Respect Him. I think we find it hard to respect our man because he is different than us. He doesn’t do things the way I think a husband should, or the way I think a Christian should, or the way I thought HE would, before we married. So I whine and complain and nag. Nagging is not respectful. Will you start taking Scripture seriously and stop nagging your husband? Also; manipulating is not Scriptural, either.
Understand that you have changed, too. I bet you have changed as much, maybe more, than he has! Are you the happy, smiling girl he dated? Do you flirt with him still? Do you hang on his every word? Maybe he thought you adored him, and now wonders why you even married him?! Hmm?
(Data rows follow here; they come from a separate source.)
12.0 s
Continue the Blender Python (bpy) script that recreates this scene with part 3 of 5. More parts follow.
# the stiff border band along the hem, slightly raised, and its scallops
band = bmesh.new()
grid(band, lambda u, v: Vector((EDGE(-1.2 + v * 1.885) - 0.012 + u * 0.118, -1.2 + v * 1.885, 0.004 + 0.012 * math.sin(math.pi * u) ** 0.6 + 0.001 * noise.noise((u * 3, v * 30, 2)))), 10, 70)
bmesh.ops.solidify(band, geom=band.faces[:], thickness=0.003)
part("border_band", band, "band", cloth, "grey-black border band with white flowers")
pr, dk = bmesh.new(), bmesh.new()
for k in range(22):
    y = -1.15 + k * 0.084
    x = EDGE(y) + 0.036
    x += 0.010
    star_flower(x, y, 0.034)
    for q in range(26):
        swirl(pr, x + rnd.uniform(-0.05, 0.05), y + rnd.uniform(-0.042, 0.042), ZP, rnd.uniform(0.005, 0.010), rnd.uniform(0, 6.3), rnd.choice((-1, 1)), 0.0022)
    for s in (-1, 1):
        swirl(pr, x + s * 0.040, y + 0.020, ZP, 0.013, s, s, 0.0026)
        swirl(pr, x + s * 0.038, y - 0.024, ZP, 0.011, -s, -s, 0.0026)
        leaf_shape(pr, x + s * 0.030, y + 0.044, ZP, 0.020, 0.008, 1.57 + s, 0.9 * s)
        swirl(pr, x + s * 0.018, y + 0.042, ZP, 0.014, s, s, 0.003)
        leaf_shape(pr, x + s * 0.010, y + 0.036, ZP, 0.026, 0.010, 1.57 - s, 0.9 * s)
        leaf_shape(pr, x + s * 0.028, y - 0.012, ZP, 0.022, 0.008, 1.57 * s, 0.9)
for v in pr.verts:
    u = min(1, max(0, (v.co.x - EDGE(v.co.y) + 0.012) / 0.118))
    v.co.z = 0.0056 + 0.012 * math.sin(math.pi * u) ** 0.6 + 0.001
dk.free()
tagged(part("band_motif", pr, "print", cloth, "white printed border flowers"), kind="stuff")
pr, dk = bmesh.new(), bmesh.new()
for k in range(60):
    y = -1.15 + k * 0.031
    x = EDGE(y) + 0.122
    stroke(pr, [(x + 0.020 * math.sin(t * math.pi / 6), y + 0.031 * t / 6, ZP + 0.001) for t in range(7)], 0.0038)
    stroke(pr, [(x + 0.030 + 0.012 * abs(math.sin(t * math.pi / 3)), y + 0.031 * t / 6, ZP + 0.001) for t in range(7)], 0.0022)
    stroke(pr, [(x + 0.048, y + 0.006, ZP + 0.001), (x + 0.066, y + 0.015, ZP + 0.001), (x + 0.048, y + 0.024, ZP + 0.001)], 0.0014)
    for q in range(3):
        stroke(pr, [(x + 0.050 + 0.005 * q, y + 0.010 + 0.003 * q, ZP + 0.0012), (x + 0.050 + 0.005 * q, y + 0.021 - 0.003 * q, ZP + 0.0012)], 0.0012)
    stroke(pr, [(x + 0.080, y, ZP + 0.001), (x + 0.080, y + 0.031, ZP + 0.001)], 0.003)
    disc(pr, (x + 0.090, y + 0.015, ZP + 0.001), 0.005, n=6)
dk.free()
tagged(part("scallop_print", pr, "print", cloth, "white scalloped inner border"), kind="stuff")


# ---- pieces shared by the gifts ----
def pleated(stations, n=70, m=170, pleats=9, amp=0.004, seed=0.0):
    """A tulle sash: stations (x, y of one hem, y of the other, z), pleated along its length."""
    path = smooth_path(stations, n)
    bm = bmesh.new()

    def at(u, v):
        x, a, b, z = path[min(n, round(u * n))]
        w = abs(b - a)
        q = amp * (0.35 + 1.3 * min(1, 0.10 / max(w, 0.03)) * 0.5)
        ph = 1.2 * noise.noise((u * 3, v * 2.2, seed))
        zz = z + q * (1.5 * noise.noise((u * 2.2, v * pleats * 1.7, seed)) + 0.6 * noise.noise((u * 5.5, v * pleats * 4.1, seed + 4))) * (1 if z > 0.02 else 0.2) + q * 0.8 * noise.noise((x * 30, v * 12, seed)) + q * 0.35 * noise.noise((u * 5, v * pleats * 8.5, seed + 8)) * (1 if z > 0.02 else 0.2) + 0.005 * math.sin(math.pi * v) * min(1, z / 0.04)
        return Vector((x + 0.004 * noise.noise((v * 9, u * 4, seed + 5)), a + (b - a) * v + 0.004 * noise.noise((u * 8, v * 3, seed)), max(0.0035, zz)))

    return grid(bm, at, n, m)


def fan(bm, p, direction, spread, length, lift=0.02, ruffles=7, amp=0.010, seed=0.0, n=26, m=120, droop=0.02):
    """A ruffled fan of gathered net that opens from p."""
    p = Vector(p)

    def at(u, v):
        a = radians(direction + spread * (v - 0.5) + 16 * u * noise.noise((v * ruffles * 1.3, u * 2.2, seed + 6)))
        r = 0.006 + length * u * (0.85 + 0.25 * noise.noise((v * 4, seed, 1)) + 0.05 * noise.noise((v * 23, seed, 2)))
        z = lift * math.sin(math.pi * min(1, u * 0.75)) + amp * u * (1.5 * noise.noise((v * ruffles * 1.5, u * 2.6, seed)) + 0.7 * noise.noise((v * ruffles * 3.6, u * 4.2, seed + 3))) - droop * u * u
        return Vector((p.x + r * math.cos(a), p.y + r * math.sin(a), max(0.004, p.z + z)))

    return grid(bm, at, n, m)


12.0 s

My husband and I haven’t always been on the same page. The India-mission thing was short-lived, but there have been other ideas and plans that we had to deal with. In the end, though, we always want
1. a good relationship with each other,
2. to honor God with our marriage,
3. to have fun and never live bitter.
So we work it out. But I can honestly say that most of the time, if my man thinks it is a bad idea – it usually is. I trust him and his wisdom.
And I remind myself that maybe it isn’t him who changed – maybe I just didn’t know him as well as I thought I did!
Today’s Challenge: Take a minute to think about ways YOU may have changed. Think about how it may have affected him. Pray over your marriage.